1) het belastbaar loonvoordeel voor de (oud) werknemers wordt afhankelijk van het jaar waarin de certificaten van aandelen zijn toegekend als volgt bepaald:

Toekenning in

Voordeel

(…)

2008

0,15

(…)

2) De hoogte van de naheffingsaanslagen bedraagt:

Jaar

Naheffing

(…)

2008

EUR 356.455,62

(…)

In de bijlage zijn deze bedragen gespecificeerd voor de werknemers waarop deze naheffing betrekking heeft. (…)

3) [De Inspecteur] zal conform het in deze overeenkomst vastgelegde voordeel (i) (…) (ii) de opgelegde naheffingsaanslagen over 2007 en 2008 herzien. (…)

4) [De werkgever] zal na ontvangst van de naheffingsaanslagen de verschuldigde loonheffing (conform het in deze overeenkomst bepaalde voordeel) in het kader van verkrijging van certificaten van aandelen in [de werkgever] op haar (oud) werknemers trachten te verhalen, zodat brutering achterwege zal blijven.”

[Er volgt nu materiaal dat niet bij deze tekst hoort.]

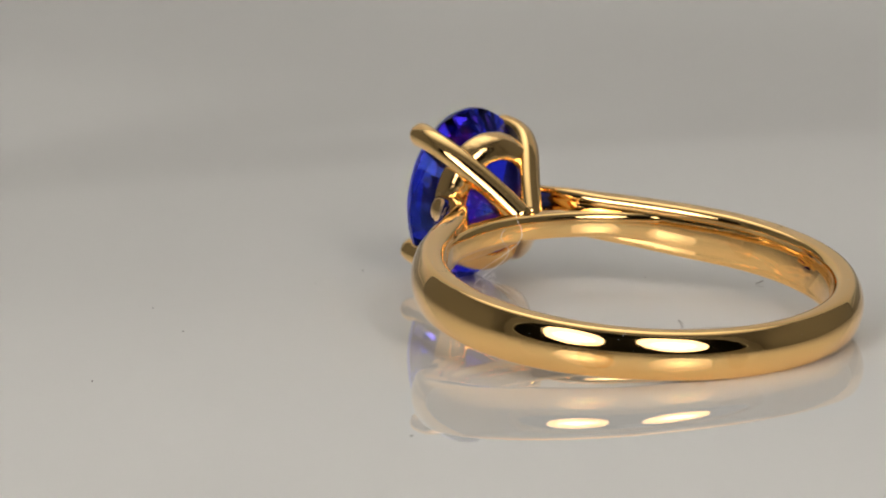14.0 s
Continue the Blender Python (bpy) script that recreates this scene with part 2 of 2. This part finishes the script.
def loft(rings, loop=False):
    """Verts and faces through rings of points (all of one length); ends are closed unless it loops."""
    n, k = len(rings[0]), len(rings)
    verts = [p for r in rings for p in r]
    faces = []
    for i in range(k if loop else k - 1):
        a, b = i * n, ((i + 1) % k) * n
        for j in range(n):
            faces.append((a + j, a + (j + 1) % n, b + (j + 1) % n, b + j))
    if not loop:
        faces.append(tuple(range(n - 1, -1, -1)))
        faces.append(tuple(range((k - 1) * n, k * n)))
    return verts, faces


def rounded(n, power, half_a, half_b):
    """A closed outline, a superellipse: pairs (a, b)."""
    out = []
    for i in range(n):
        w = 2 * math.pi * i / n
        c, s = math.cos(w), math.sin(w)
        e = 2 / power
        out.append((half_a * math.copysign(abs(c) ** e, c), half_b * math.copysign(abs(s) ** e, s)))
    return out


def half_section(half, wide, sag, edge, bevel):
    """The upper half of a ring's outline, from the middle of its outer face to its inside: pairs (out, up)."""
    edge, bevel, sag = min(edge, 0.9 * half), min(bevel, 0.6 * half), min(sag, 0.85 * half)
    top = wide - edge * 0.6
    for _ in range(4):
        start = math.atan(2 * sag * top / wide ** 2)
        top = wide - edge * (1 - math.sin(start))
    corner = half - sag * (top / wide) ** 2 - edge * math.cos(start)
    out = [(half - sag * (top * k / 10 / wide) ** 2, top * k / 10) for k in range(0, 10)]
    out += [(corner + edge * math.cos(a), wide - edge + edge * math.sin(a)) for a in np.linspace(start, math.pi / 2, 8)]
    flat = bevel - half
    out += [(mix(corner, flat, k), wide) for k in (0.33, 0.67)]
    out += [(flat - bevel * math.sin(a), wide - bevel + bevel * math.cos(a)) for a in np.linspace(0, math.pi / 2, 6)]
    low = wide - bevel
    bow = 0.13 * min(1, low / 0.75) ** 2
    return out + [(bow * 0.3 - half - bow * (1 - (k / 8) ** 2), low * k / 8) for k in range(7, -1, -1)]


def d_section(half, wide, sag, sag_low, edge, bevel):
    """A ring's outline: a bowed outer face that rolls over into flat sides, soft inner bevels and a slightly bowed inside."""
    upper, lower = half_section(half, wide, sag, edge, bevel), half_section(half, wide, sag_low, edge, bevel)
    return upper + [(a, -b) for a, b in lower[-2:0:-1]]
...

In de bijlage bij deze vaststellingsovereenkomst staat dat de naheffing ten aanzien van appellant € 212.550 bedraagt. Daarbij is uitgegaan van een loon van € 408.750 en een tarief van 52%.

2.8.

Bij e-mailbericht van 5 december 2014 trekt de werkgever het bezwaar tegen de naheffingsaanslag in.

2.9.

Met dagtekening 10 december 2014 heeft de Inspecteur de naheffingsaanslag verminderd in overeenstemming met de vaststellingsovereenkomst.

2.10.

Op 30 januari 2015 schrijft de werkgever aan appellant onder meer:

“Verzoek tot betaling naheffing m.b.t. participaties (…)

Met deze brief stellen we u op de hoogte van het exacte bedrag waarop de door de schikking vastgestelde naheffing loonbelasting en premie volksverzekeringen voor u neerkomt. (…) In totaal bent u [de werkgever] derhalve, op grond van de naheffing en in het kader met de Belastingdienst bereikte schikking, het bedrag verschuldigd van € 212.550,. (…)

Wij dienen uw betaling uiterlijk 31 maart 2015 ontvangen te hebben.”

2.11.

Op 24 maart 2015 heeft appellant het vermelde bedrag aan de werkgever betaald.

2.12.

Met dagtekening 30 maart 2015 heeft appellant bezwaar gemaakt tegen de naheffingsaanslag. De Inspecteur heeft het bezwaarschrift ontvangen op 31 maart 2015.

2.13.

Met dagtekening 12 november 2015 heeft de Inspecteur appellant niet-ontvankelijk verklaard in zijn bezwaar, omdat het bezwaar te laat was ingediend. De Inspecteur achtte de termijnoverschrijding niet verschoonbaar, omdat belanghebbende al op 31 januari 2014 wist dat de naheffingsaanslag was opgelegd en op 30 januari 2015 dat en tot welk bedrag de werkgever de nageheven belasting op hem wilde verhalen. Voorts schrijft de Inspecteur dat hij geen aanleiding ziet ambtshalve tegemoet te komen aan het bezwaar.

3 Het geschil

3.1.

In geschil is of appellant ontvankelijk is in zijn bezwaar.